# Available data start

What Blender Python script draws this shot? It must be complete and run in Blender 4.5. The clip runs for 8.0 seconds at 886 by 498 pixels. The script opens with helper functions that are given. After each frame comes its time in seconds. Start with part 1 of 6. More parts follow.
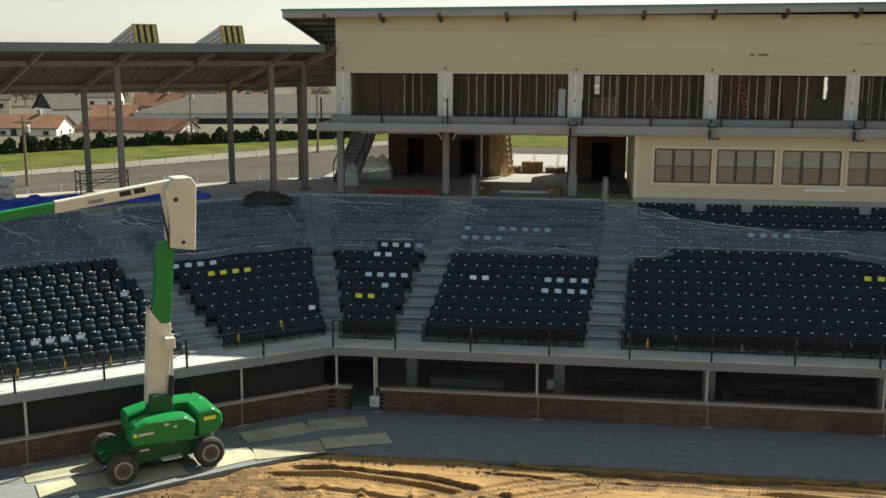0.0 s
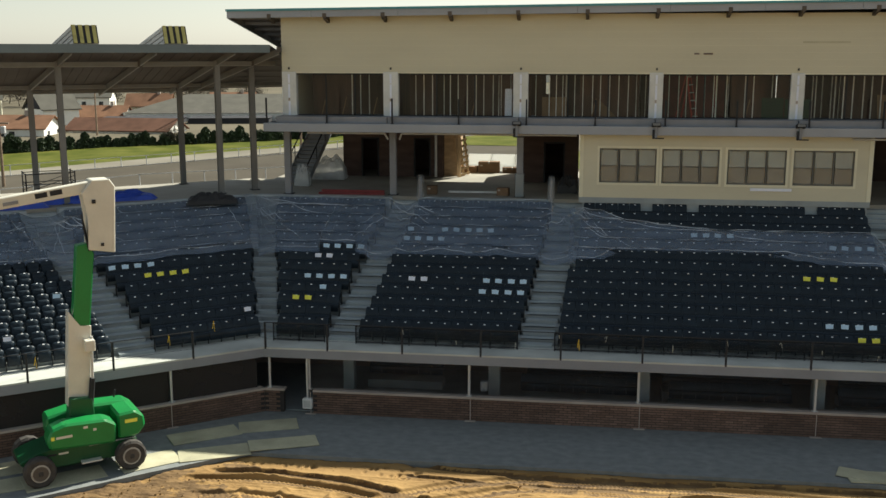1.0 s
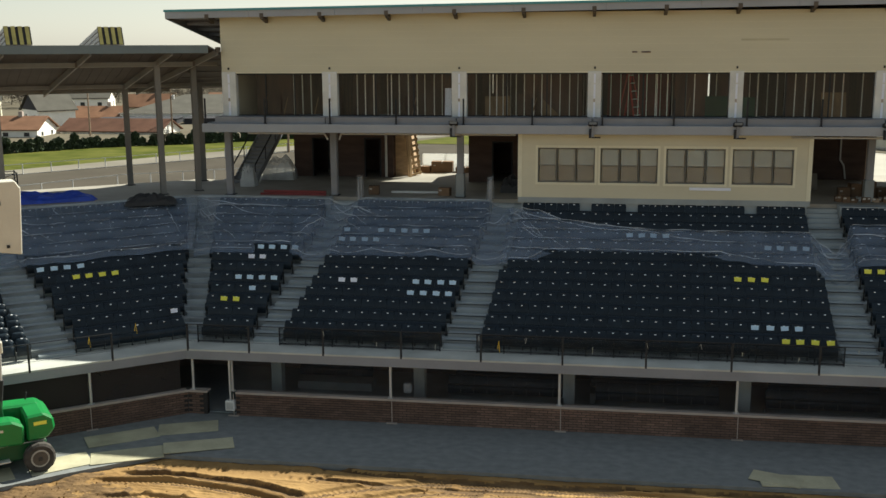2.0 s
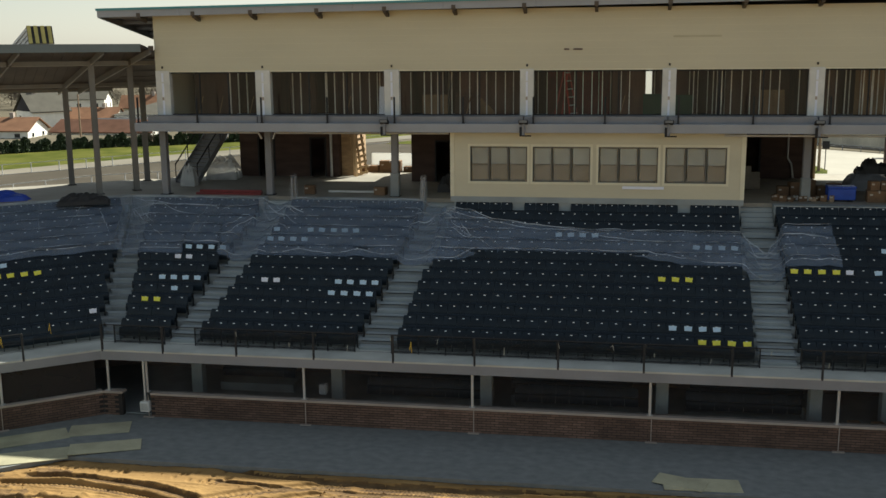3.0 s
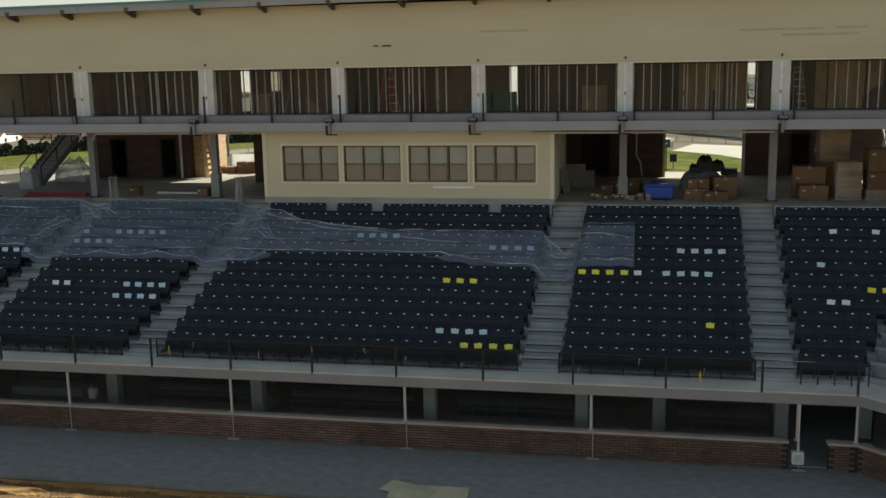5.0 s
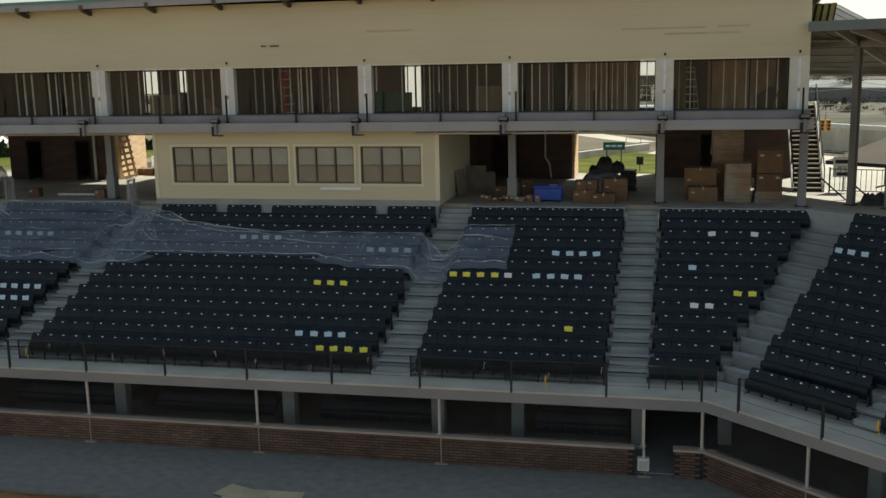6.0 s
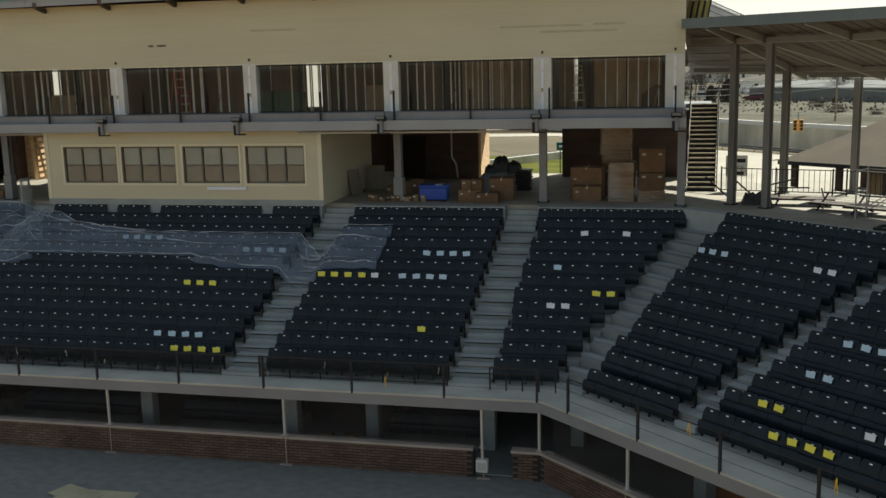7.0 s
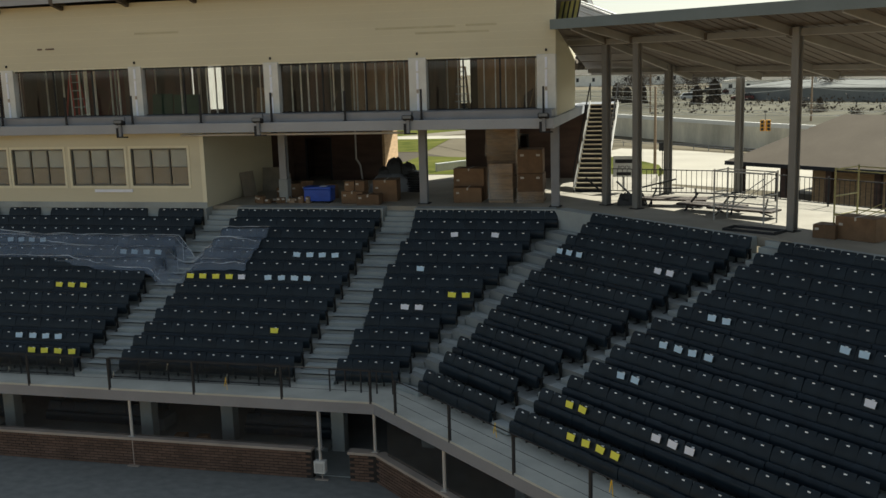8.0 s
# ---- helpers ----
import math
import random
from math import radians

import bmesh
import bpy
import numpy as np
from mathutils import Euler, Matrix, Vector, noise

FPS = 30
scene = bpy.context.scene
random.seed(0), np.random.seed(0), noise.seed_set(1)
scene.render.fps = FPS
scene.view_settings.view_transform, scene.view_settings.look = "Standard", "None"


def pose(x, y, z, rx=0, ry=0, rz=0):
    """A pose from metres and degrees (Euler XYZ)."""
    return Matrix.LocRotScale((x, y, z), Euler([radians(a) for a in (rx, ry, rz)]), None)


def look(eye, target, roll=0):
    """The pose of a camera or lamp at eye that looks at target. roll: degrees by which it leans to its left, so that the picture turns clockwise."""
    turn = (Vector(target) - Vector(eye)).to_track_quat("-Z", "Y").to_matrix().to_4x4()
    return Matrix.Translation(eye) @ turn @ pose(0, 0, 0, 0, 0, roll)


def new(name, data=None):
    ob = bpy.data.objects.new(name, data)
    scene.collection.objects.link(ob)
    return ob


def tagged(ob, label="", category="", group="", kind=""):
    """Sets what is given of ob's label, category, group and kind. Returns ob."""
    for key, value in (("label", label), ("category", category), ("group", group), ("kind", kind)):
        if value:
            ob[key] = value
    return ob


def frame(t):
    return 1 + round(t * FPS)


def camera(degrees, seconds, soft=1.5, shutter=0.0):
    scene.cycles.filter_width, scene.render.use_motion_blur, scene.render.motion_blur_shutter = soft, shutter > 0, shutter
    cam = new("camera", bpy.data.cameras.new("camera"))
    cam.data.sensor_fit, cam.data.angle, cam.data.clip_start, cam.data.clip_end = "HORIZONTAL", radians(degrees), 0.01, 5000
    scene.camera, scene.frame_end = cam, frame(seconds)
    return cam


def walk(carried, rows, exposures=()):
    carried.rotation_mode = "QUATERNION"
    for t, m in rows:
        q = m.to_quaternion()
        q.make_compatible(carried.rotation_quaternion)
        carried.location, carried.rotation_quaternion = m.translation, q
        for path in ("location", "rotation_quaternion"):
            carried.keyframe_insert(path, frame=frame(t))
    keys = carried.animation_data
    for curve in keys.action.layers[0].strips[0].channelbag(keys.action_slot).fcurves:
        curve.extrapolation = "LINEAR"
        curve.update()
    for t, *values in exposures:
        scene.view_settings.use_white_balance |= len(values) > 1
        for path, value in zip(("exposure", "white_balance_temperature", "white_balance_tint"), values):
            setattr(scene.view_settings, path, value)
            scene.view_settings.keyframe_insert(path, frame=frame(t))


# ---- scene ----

# Available data end

• _Task objective_: Transcribe the material exactly, keeping every word and none of the pictures.

• _Worked answer_:
What Blender Python script draws this shot? It must be complete and run in Blender 4.5. The clip runs for 8.0 seconds at 886 by 498 pixels. The script opens with helper functions that are given. After each frame comes its time in seconds. Start with part 1 of 6. More parts follow.
0.0 s
1.0 s
2.0 s
3.0 s
5.0 s
6.0 s
7.0 s
8.0 s
# ---- helpers ----
import math
import random
from math import radians

import bmesh
import bpy
import numpy as np
from mathutils import Euler, Matrix, Vector, noise

FPS = 30
scene = bpy.context.scene
random.seed(0), np.random.seed(0), noise.seed_set(1)
scene.render.fps = FPS
scene.view_settings.view_transform, scene.view_settings.look = "Standard", "None"


def pose(x, y, z, rx=0, ry=0, rz=0):
    """A pose from metres and degrees (Euler XYZ)."""
    return Matrix.LocRotScale((x, y, z), Euler([radians(a) for a in (rx, ry, rz)]), None)


def look(eye, target, roll=0):
    """The pose of a camera or lamp at eye that looks at target. roll: degrees by which it leans to its left, so that the picture turns clockwise."""
    turn = (Vector(target) - Vector(eye)).to_track_quat("-Z", "Y").to_matrix().to_4x4()
    return Matrix.Translation(eye) @ turn @ pose(0, 0, 0, 0, 0, roll)


def new(name, data=None):
    ob = bpy.data.objects.new(name, data)
    scene.collection.objects.link(ob)
    return ob


def tagged(ob, label="", category="", group="", kind=""):
    """Sets what is given of ob's label, category, group and kind. Returns ob."""
    for key, value in (("label", label), ("category", category), ("group", group), ("kind", kind)):
        if value:
            ob[key] = value
    return ob


def frame(t):
    return 1 + round(t * FPS)


def camera(degrees, seconds, soft=1.5, shutter=0.0):
    scene.cycles.filter_width, scene.render.use_motion_blur, scene.render.motion_blur_shutter = soft, shutter > 0, shutter
    cam = new("camera", bpy.data.cameras.new("camera"))
    cam.data.sensor_fit, cam.data.angle, cam.data.clip_start, cam.data.clip_end = "HORIZONTAL", radians(degrees), 0.01, 5000
    scene.camera, scene.frame_end = cam, frame(seconds)
    return cam


def walk(carried, rows, exposures=()):
    carried.rotation_mode = "QUATERNION"
    for t, m in rows:
        q = m.to_quaternion()
        q.make_compatible(carried.rotation_quaternion)
        carried.location, carried.rotation_quaternion = m.translation, q
        for path in ("location", "rotation_quaternion"):
            carried.keyframe_insert(path, frame=frame(t))
    keys = carried.animation_data
    for curve in keys.action.layers[0].strips[0].channelbag(keys.action_slot).fcurves:
        curve.extrapolation = "LINEAR"
        curve.update()
    for t, *values in exposures:
        scene.view_settings.use_white_balance |= len(values) > 1
        for path, value in zip(("exposure", "white_balance_temperature", "white_balance_tint"), values):
            setattr(scene.view_settings, path, value)
            scene.view_settings.keyframe_insert(path, frame=frame(t))


# ---- scene ----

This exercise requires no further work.